Filha de pais espanhóis, desde a adolescência que Béatrice Zavarro soube que queria seguir o caminho de magistrada. No entanto, acabou por se dedicar ao Direito Penal depois de uma visita a uma prisão onde conheceu um duplo assassino. "Falei com esse senhor e depois pensei que, em vez de julgar as pessoas, talvez devesse estar a ouvi-las". E foi exatamente isso que fez com Dominique Pélicot, condenado a 20 anos de prisão por ter violado, drogado e permitido a violação da sua mulher por 72 homens. 

Beatrice Zavarro Lewis Joly/AP

O seu primeiro encontro com o acusado remonta a março de 2021, enquanto Pélicot cumpria 8 meses de prisão por ter filmado imagens debaixo das saias de mulheres num supermercado. Na altura, outro recluso deu-lhe o contacto da advogada e depois de o ter conhecido, aceitou defendê-lo. Ao Daily Mail contou que Pélicot lhe confessou quase imediatamente os crimes que cometeu contra a ex-mulher. "Como é que um homem me pode dizer que admira a sua mulher e que a respeita profundamente e, por outro lado, tê-la traído a este ponto?
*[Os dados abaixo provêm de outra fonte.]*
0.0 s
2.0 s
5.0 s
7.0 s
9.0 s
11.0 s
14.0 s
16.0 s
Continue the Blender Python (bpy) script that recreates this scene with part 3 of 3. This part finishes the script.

Foi uma dicotomia que me pareceu interessante". 

No entanto, a escolha de defender Dominique veio com críticas, especialmente de mulheres que consideraram que estava a defender um "monstro". "Anteontem, a minha secretária recebeu um telefonema de uma mulher que deixou passar a mensagem de que o meu cliente era uma merda, que não sabia como é que eu o podia defender, mas que mesmo assim me desejava boas festas", disse a advogada à France 24. Ela acredita que está a defender "alguém que cometeu um ato monstruoso", rejeitando o rótulo de "monstro": "Num Estado de Direito, todos têm o direito a ser defendidos". 
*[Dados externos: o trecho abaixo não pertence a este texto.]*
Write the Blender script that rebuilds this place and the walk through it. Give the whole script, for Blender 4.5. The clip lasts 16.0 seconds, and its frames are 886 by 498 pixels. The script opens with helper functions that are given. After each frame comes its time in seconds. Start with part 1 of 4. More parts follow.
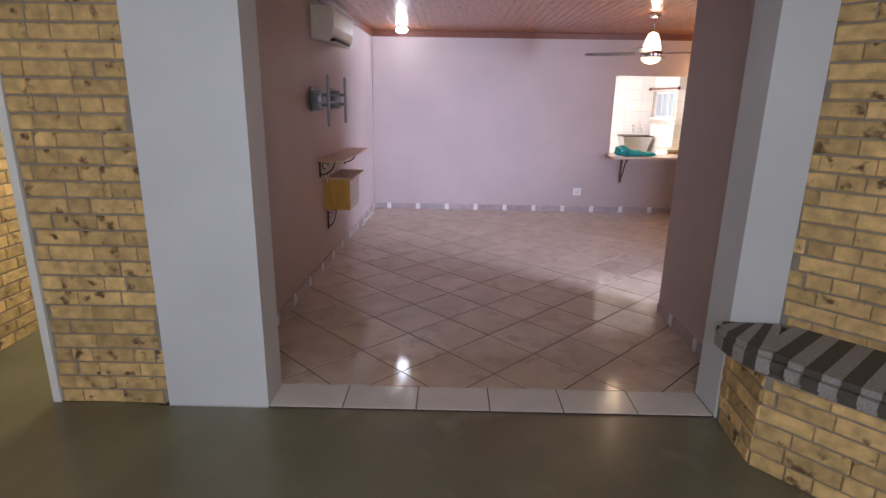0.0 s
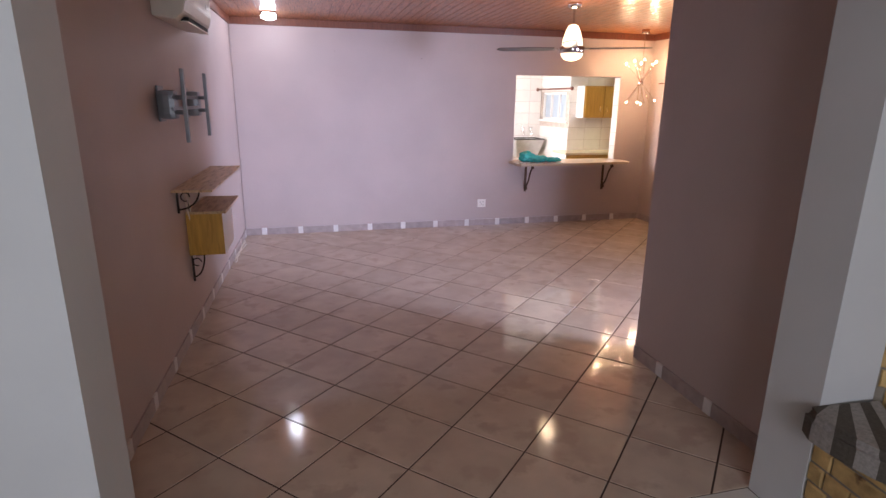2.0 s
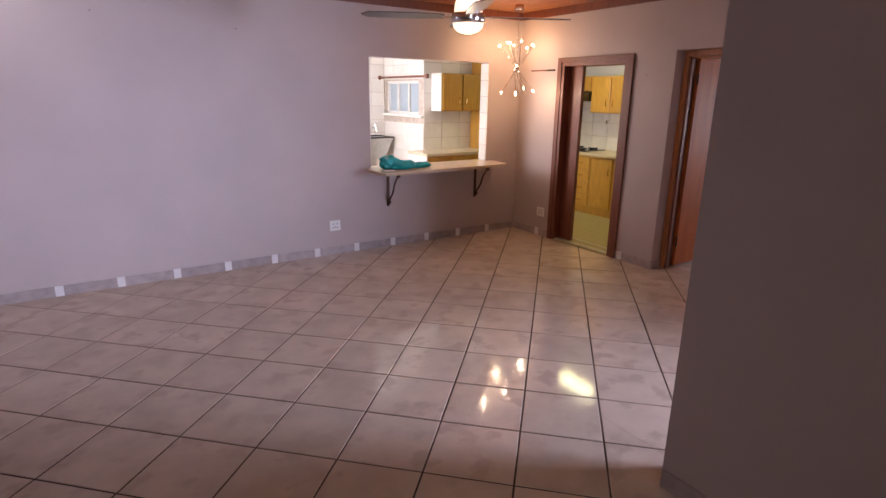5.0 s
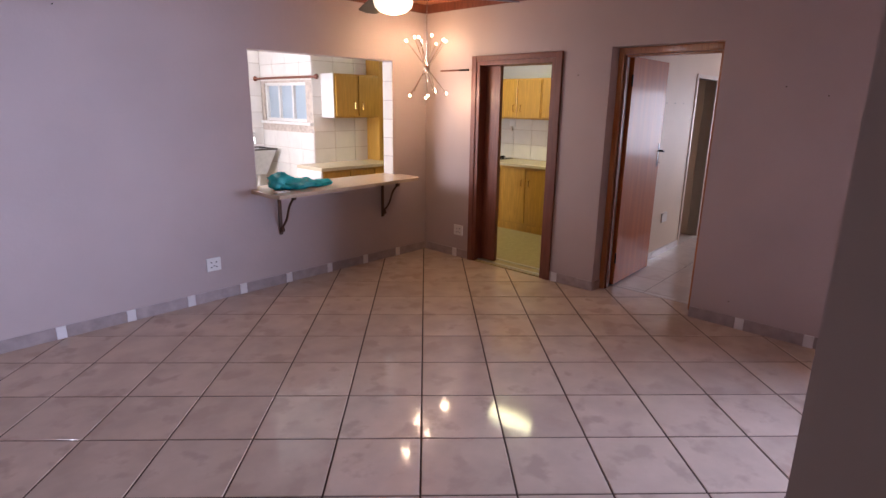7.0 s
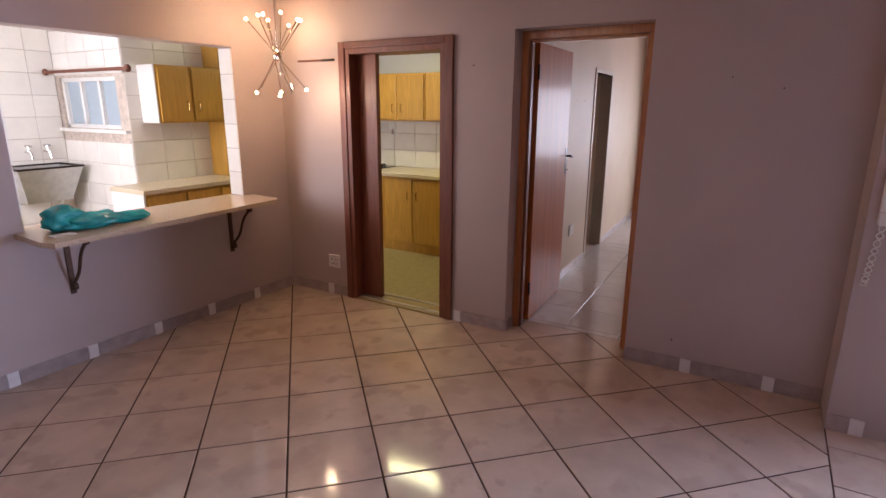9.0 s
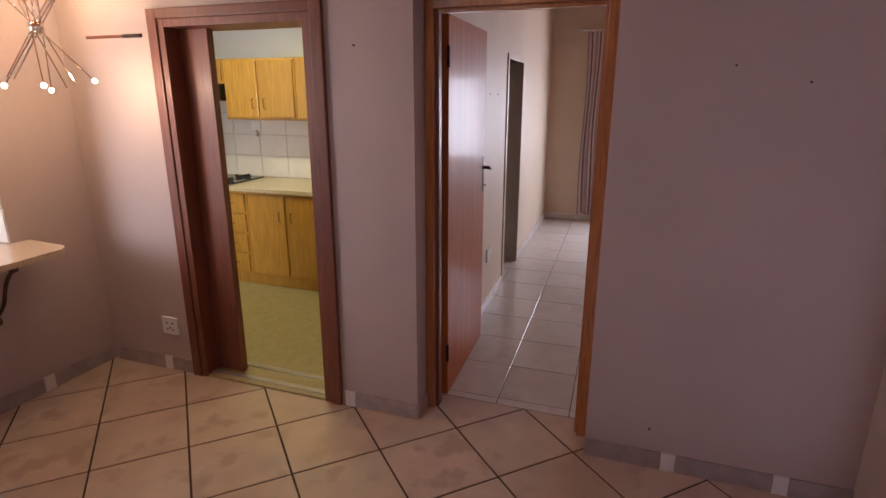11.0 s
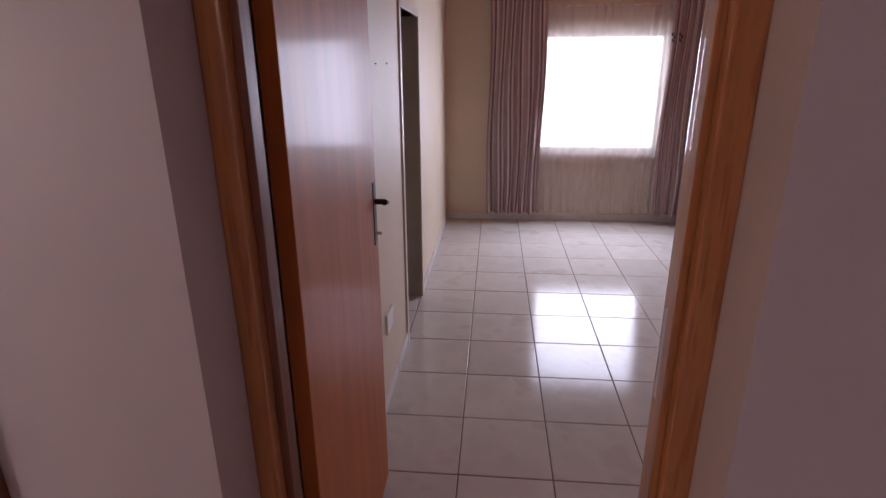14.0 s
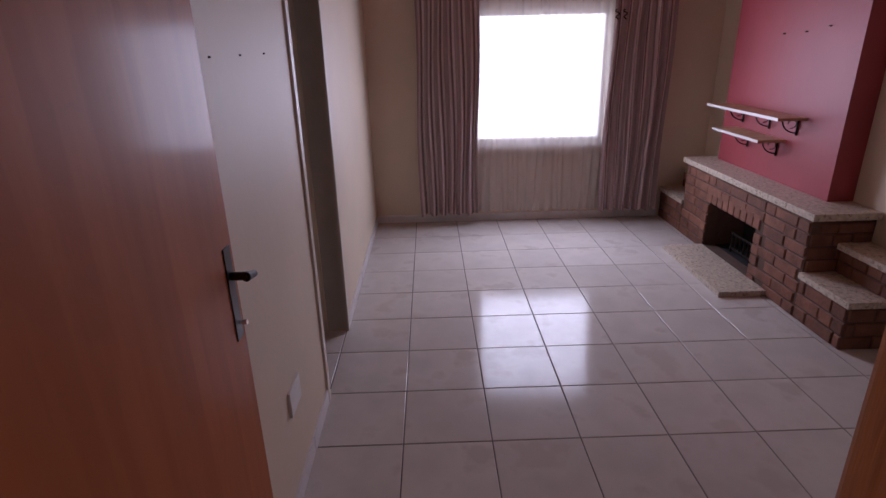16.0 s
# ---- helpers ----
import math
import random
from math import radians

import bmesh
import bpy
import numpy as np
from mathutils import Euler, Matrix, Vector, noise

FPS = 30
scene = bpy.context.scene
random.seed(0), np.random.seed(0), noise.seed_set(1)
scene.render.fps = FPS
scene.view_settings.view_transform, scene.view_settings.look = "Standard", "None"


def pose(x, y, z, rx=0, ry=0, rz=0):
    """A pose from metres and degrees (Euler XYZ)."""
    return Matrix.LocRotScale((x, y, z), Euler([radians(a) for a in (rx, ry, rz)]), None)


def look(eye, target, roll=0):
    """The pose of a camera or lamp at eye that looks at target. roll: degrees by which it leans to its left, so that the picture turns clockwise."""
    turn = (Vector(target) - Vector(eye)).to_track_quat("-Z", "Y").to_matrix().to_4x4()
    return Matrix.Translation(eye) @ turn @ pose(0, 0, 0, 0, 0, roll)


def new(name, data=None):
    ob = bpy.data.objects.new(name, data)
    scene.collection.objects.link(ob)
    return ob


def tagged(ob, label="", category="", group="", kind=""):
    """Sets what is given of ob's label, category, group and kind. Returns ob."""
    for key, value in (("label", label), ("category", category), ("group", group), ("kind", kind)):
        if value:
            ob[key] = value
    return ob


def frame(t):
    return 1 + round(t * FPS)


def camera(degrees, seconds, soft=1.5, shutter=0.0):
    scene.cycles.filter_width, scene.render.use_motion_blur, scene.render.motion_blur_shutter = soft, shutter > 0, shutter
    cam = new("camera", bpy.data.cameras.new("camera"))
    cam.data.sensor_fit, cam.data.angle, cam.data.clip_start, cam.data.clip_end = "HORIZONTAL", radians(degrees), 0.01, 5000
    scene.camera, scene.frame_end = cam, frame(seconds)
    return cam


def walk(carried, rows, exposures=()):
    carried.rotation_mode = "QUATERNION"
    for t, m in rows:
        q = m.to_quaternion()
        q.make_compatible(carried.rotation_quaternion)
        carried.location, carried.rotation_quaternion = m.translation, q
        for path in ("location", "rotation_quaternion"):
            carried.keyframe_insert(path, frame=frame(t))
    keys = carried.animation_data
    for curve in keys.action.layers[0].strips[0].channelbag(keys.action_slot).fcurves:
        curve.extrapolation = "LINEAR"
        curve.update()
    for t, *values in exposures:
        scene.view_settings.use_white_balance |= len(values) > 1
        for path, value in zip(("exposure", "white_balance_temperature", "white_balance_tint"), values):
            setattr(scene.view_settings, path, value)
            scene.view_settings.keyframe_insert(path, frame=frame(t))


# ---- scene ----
cam = camera(77.79, 16.0)
PATH = [
    (0, (1.185, -2.895, 1.705), (1.163, -0.967, 1.172), 0.92),
    (0.5, (1.047, -2.621, 1.737), (1.223, -0.701, 1.207), 0.90),
    (1, (0.935, -2.301, 1.719), (1.283, -0.404, 1.189), 0.81),
    (1.5, (0.853, -1.951, 1.733), (1.285, -0.072, 1.201), 0.83),
    (2, (0.790, -1.642, 1.710), (1.259, 0.230, 1.187), 0.62),
    (2.5, (0.765, -1.333, 1.689), (1.302, 0.521, 1.165), 0.65),
    (3, (0.803, -1.003, 1.709), (1.408, 0.829, 1.183), 0.75),
    (3.5, (0.798, -0.689, 1.681), (1.466, 1.121, 1.156), 0.79),
    (4, (0.775, -0.387, 1.695), (1.591, 1.362, 1.170), 0.89),
    (4.5, (0.855, -0.069, 1.693), (1.813, 1.602, 1.156), 0.84),
    (7, (1.261, 1.239, 1.641), (2.673, 2.559, 1.128), 0.78),
    (7.5, (1.429, 1.418, 1.654), (2.931, 2.634, 1.141), 0.60),
    (8, (1.675, 1.593, 1.645), (3.255, 2.705, 1.130), 0.34),
    (8.5, (1.934, 1.774, 1.642), (3.557, 2.825, 1.131), 0.30),
    (9, (2.167, 1.959, 1.626), (3.832, 2.944, 1.119), 0.26),
    (9.5, (2.401, 2.091, 1.588), (4.119, 2.982, 1.084), 0.24),
    (10, (2.689, 2.223, 1.615), (4.457, 3.008, 1.106), 0.06),
    (12.5, (4.117, 2.868, 1.715), (5.977, 3.279, 1.104), 0.27),
    (13, (4.379, 2.932, 1.695), (6.258, 3.222, 1.075), 0.12),
    (13.5, (4.628, 2.954, 1.717), (6.513, 3.201, 1.096), 0.06),
    (14, (4.912, 2.988, 1.677), (6.791, 3.223, 1.033), -0.33),
    (14.5, (5.135, 3.039, 1.685), (7.010, 3.254, 1.024), -0.45),
    (15, (5.328, 3.050, 1.690), (7.200, 3.203, 1.001), -0.62),
    (15.5, (5.507, 3.018, 1.706), (7.380, 3.103, 1.009), -0.96),
    (16, (5.620, 2.967, 1.695), (7.492, 2.992, 0.991), -1.34),
]
walk(cam, [(t, look(eye, target, roll)) for t, eye, target, roll in PATH], [(0.0, 0.32, 6150, 17), (3.5, 0.25, 6250, 19), (4.5, 0.05, 6250, 19), (7.0, -0.13, 5850, 20), (9.0, -0.15, 5950, 19), (10.2, -0.15, 5950, 18), (12.5, 0.2, 5700, 20), (14.5, -0.45, 5600, 23), (16.0, -0.82, 5500, 28)])

# ---- light ----
world = bpy.data.worlds.new("world")
scene.world = world
world.use_nodes = True
wn = world.node_tree
sky = wn.nodes.new("ShaderNodeTexSky")
sky.sky_type, sky.sun_disc = "NISHITA", False
sky.sun_elevation, sky.sun_rotation = radians(48), radians(70)
wn.nodes["Background"].inputs[1].default_value = 0.12
wn.links.new(sky.outputs[0], wn.nodes["Background"].inputs[0])
sun = new("sun", bpy.data.lights.new("sun", "SUN"))
sun.data.energy, sun.data.angle, sun.data.color = 3.0, radians(0.5), (1.0, 0.95, 0.86)
sun.matrix_world = look((20, -8, 25), (6, 2, 0))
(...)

À saída das sessões de tribunal, grupos de mulheres juntaram-se e bateram palmas a Gisèle, enquanto outras criticavam Béatrice. Contudo, aos media franceses, Blandine Deverlanges, membro do grupo feminista Amazonas de Avignon, admite ter respeito pela posição da advogada, agradecendo a sua posição. "Manteve uma defesa ponderada que preservou a dignidade do debate e a integridade da vítima, estamos muito gratas por isso". Ao contrário do que acontece em vários casos de violação ou assédio sexual em que a vítima é humilhada ou culpada, o chamado victim blaming ou victim shaming.

Tal aconteceu no caso do violador em massa de Johnson City em Tenessee nos Estados Unidos, em que cerca de 50 vítimas acusaram a cidade de victim blaming. A queixa surgiu após a polícia alegadamente não ter investigado algumas queixas e a Presidente Municipal ter dito durante uma conferência de imprensa que algumas das vítimas tinham tomado drogas antes de se encontrarem com o arguido, quando na verdade elas teriam sido drogadas pelo próprio. 
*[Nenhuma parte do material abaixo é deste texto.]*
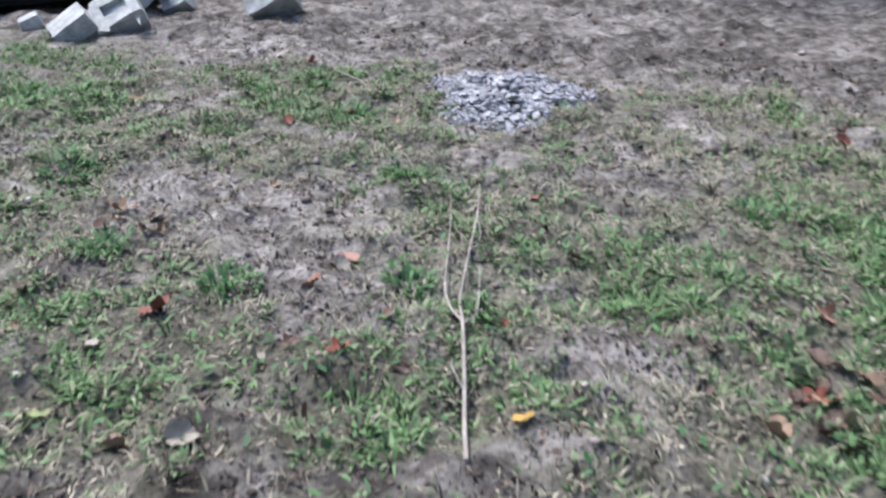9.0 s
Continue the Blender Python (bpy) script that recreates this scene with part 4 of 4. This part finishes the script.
    part("tailgate_panel", span(-0.079, 0.079, -0.0945, -0.0905, 0.138, 0.154), SILVER, t, "silver tailgate band", bevel=0.001)
    part("panel_line", span(-0.079, 0.079, -0.0935, -0.091, 0.1335, 0.136), TRUCK_BLACK, t, smooth=False)
    part("panel_mark", span(0.036, 0.070, -0.0952, -0.094, 0.142, 0.147), SKIRT, t, smooth=False)
    part("badge", prism([(-0.010, -0.002), (-0.006, 0.003), (0.006, 0.003), (0.010, -0.002), (0.005, -0.004), (-0.005, -0.004)], 0.003, m=Matrix.Translation((0, -0.0905, 0.164))), CHROME, t, smooth=False)
    part("rear_bumper", loft([[(x, y0, 0.106), (x, y0 - 0.004, 0.109), (x, y0 - 0.004, 0.115), (x, y0, 0.118), (x, y0 + 0.016, 0.118), (x, y0 + 0.016, 0.106)] for x, y0 in
                              ((-0.098, -0.082), (-0.092, -0.097), (-0.05, -0.102), (0.05, -0.102), (0.092, -0.097), (0.098, -0.082))]), CHROME, t, "chromed rear bumper")
    part("plate", span(-0.016, 0.016, -0.1085, -0.1065, 0.098, 0.112), WHITE_PLATE, t, "small white plate")
    part("front_bumper", loft([[(x, y0, 0.103), (x, y0 + 0.004, 0.108), (x, y0 + 0.004, 0.118), (x, y0, 0.122), (x, y0 - 0.016, 0.122), (x, y0 - 0.016, 0.103)] for x, y0 in
                               ((-0.096, 0.375), (-0.085, 0.388), (0.085, 0.388), (0.096, 0.375))]), CHROME, t)
    part("chassis", span(-0.030, 0.030, -0.075, 0.37, 0.070, 0.106), BLACK_PLASTIC, t, bevel=0.004)
    for y in (0.0, WB):
        part("axle", tube([(-TR + 0.01, y, R - 0.012), (TR - 0.01, y, R - 0.012)], 0.009, 10, smoothed=0), BLACK_PLASTIC, t)
        part("diff_case", lathe([(0.001, -0.02), (0.016, -0.016), (0.019, 0.0), (0.016, 0.016), (0.001, 0.02)], 14), BLACK_PLASTIC, t, m=pose(0.018, y, R - 0.012))
        for s in (-1, 1):
            part("shock", tube([(s * 0.05, y + 0.01, R + 0.01), (s * 0.055, y - 0.01, 0.125)], 0.007, 10, smoothed=0), BRASS, t)
            wheel(t, "wheel", R, W, 0.031, RUBBER_NEW, BLACK_PLASTIC, pose(s * TR, y, R - 0.013, 0, 0, 90 * s), lugs=18, hub=0.006, dish=0.006, lug_depth=0.005)
    # Added panel: its edges imitate reflections on the plain roof.
    part("roof_glint_panel", loft([[(-0.058, y, z), (-0.050, y, z + 0.0012), (0.050, y, z + 0.0012), (0.058, y, z)] for y, z in ((-0.020, 0.2475), (-0.014, 0.2495), (0.080, 0.2485), (0.086, 0.2465))]), GLASS_DARK, t, "thin dark panel added to give the roof its reflections")
    part("roof_lip", tube([(-0.074, -0.030, 0.236), (-0.06, -0.037, 0.2425), (0.0, -0.038, 0.2445), (0.06, -0.037, 0.2425), (0.074, -0.030, 0.236)], 0.0035, 8), TRUCK_BLACK, t, "rounded edge over the rear window")
    # rear window with its lettering, on the slope of the hardtop's back
    n = Vector((0, -0.852, 0.524))
    q = Matrix(((1, 0, 0), (0, 0.524, -0.852), (0, 0.852, 0.524))).to_4x4()
    c = Vector((0, -0.0605, 0.2055))
    q.translation = c + n * 0.0022
    win = part("rear_window", prism([(-0.077, -0.031), (0.077, -0.031), (0.066, 0.029), (-0.066, 0.029)], 0.002, m=Matrix.Rotation(math.pi / 2, 4, "X") @ Matrix.Rotation(math.pi, 4, "X")), GLASS_DARK, t, "dark rear window", m=q, smooth=False)
    part("window_sill", span(-0.079, 0.079, -0.034, -0.0315, 0.0, 0.003), SILVER, t, "bright strip under the rear window", m=q, smooth=False)
    lettering("PRO", 0.036, t, DECAL_RED, q @ Matrix.Translation((-0.002, 0.0095, 0.0022)) @ Matrix.Diagonal((1.9, 0.70, 1, 1)), 0.0, 0.0014, label="red lettering")
    lettering("Trucks", 0.031, t, DECAL_WHITE, q @ Matrix.Translation((0.006, -0.009, 0.0030)) @ Matrix.Diagonal((1.05, 0.8, 1, 1)), 0.4, 0.0007, label="white script lettering")
    part("letter_bar", span(-0.048, 0.004, -0.0010, 0.0016, 0.0027, 0.0034), DECAL_WHITE, t, m=q, smooth=False)
    return t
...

Desde 2 de setembro que Béatrice tem defendido Dominique, mantendo sempre respeito e admiração pela vítima, Gisèle Pelicot, que se tornou um ícone de força e resistência. "Gisèle Pelicot não é minha adversária e nunca o foi": "Penso que se esta mulher não tivesse aberto as portas da sala de audiências, não estaríamos aqui hoje. Espero que este julgamento tenha um grande impacto e resulte em mudanças", afirmou aos media franceses.

Todo o seu argumento de defesa baseou-se não em tentar desculpar um ato que é indesculpável, mas sim apelando a que as pessoas percebam como Dominique chegou a este ponto, dado a sua infância traumática que pode ter danificado o seu cérebro. "Não se nasce pervertido, torna-se". Espera também mostrar à vítima que "o homem que fez isto não foi o homem com quem ela casou em 1973". Conta à France 24 que o objetivo era "mostrar que ainda há um pouco de luz, dentro de um lado muito negro de Dominique Pélicot. Quero dizer que nada está perdido para este homem". 

Este apelo não resultou, uma vez que a condenação de 20 anos de prisão do seu cliente, requisitada pelo Ministério Público francês, foi aplicada na quinta-feira, 19.

A advogada que prestou juramento em 1996 trabalhou anteriormente numa série de casos conhecidos em França, nomeadamente no assassinato do deputado Yann Piat em 1994 (quando era estagiária), no caso de corrupção Elf em 2001 e no caso do rapto e assassinato de uma criança, Madison, no sul de França em 2006, em que lutou junto do pai da criança, Stéphane Castel.